Mon traître est un roman très dur, surtout quand on sait qu'il est presque autobiographique. Il y a des moments vraiment très forts en émotions, comme l'enterrement de Jim, comme ce moment où Antoine joue du violon en fermant les yeux. Mais Mon traître est surtout de ces livres qui vous brisent le coeur. Et vous ne vous en rendez pas compte. On a l'impression de savoir à quoi s'attendre, un titre sans équivoque, le fait que le "traître" soit désigné comme tel dès la première phrase du livre... on se forge une carapace, on se dit qu'on sait ce qui va se passer, et on essaie déjà de ne pas trop l'aimer, ce traître. Mais voilà, le mal est bientôt fait, car il est charismatique. On ne peut pas s'empêcher de l'aimer, et on lui en veut, car bien que prévenus, on espère jusqu'au dernier moment qu'il ne trahira pas. Il y a même des instants où on aurait presque oublié qu'il va trahir, qu'il trahit déjà. Et au milieu d'une phrase, asséné comme un coup de poignard dans le dos, le narrateur ne l'appelle plus par son nom, mais "mon traître".

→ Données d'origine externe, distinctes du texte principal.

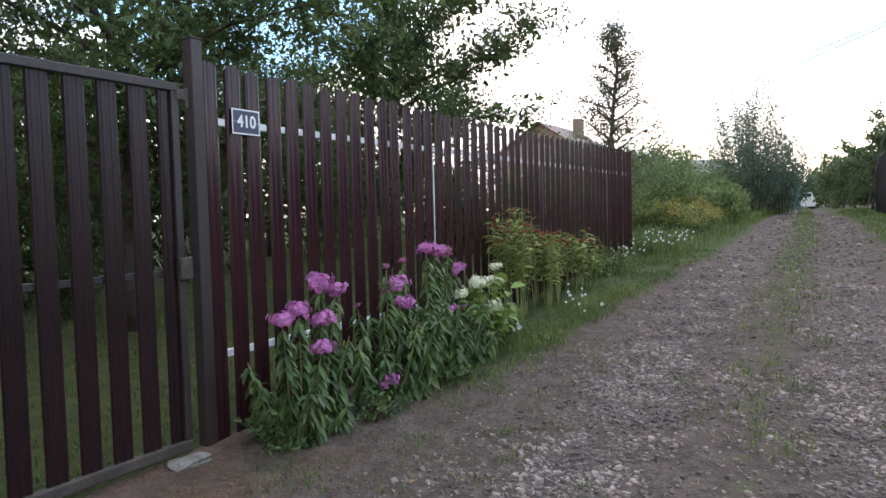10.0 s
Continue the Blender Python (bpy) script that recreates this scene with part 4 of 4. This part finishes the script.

Mais ce n'est pas un simple traître, ce n'est pas le traître de l'Irlande à l'Histoire douloureuse, c'est le sien. Ce n'est pas le récit de la trahison d'un mouvement et d'une nation, c'est le récit de la trahison d'une amitié, d'un amour profond, et d'une blessure qui ne se refermera jamais.
Antoine ne trouve vraiment de but à l'existence que le jour où il se prend de passion pour l'Irlande du Nord, et pour deux couples qui la représentent à ses yeux, mais surtout pour celui qui sera son père spirituel et sa plus grande douleur, Tyrone Meehan. Il vit pour l'Irlande du Nord, se rattache à la cause de l'IRA doucement mais surement, perd l'intérêt pour la France et Paris, se fâche avec ses amis là-bas, n'existe que pour ses séjours irlandais, et se sent porté par son amitié avec son traître, qui l'éduque à la vie, lui apprend à pisser et lui achète une casquette, comme un père le ferait avec son fils. Antoine devient Tony, français d'origine, irlandais d'adoption. Et ce n'en est que plus déchirant, quand on voit tout ce qui fait sa vie s'écrouler, parce que pour lui l'Irlande, c'est Tyron Meehan.
Et pourtant, quand Tyrone trahit, on ne peut pas s'empêcher d'avoir pitié de lui. On sent qu'il est vieux et fatigué, avec le recul. Avec ce recul seulement, car quand le narrateur le décrit, il nous donne toujours l'impression d'un homme jeune te vigoureux, malgré son âge. Mais avec le recul nécessaire, on sent bien que vingt-cinq ans plus tôt, il était déjà à bout de force. Et pire encore, les passages de son interrogatoire, daté de 2006, le montrent réellement comme un vieillard qui n'en peut plus. Et on aurait presque envie de ne pas lui en vouloir, surtout quand, pour protéger "son français" (et là encore on sent cette exclusivité entre les deux personnages), il dit qu'il s'en fout. A travers ces mots, on ressent cet amour sincère qu'il a pour Antoine, et qu'il ne lui révélera jamais, pas même jusqu'au dernier moment, où quand le luthier lui demande si leur amitié a jamais été sincère, Meehan lui dit qu'il n'a pas sa réponse. Et c'est peut-être ici la trahison ultime.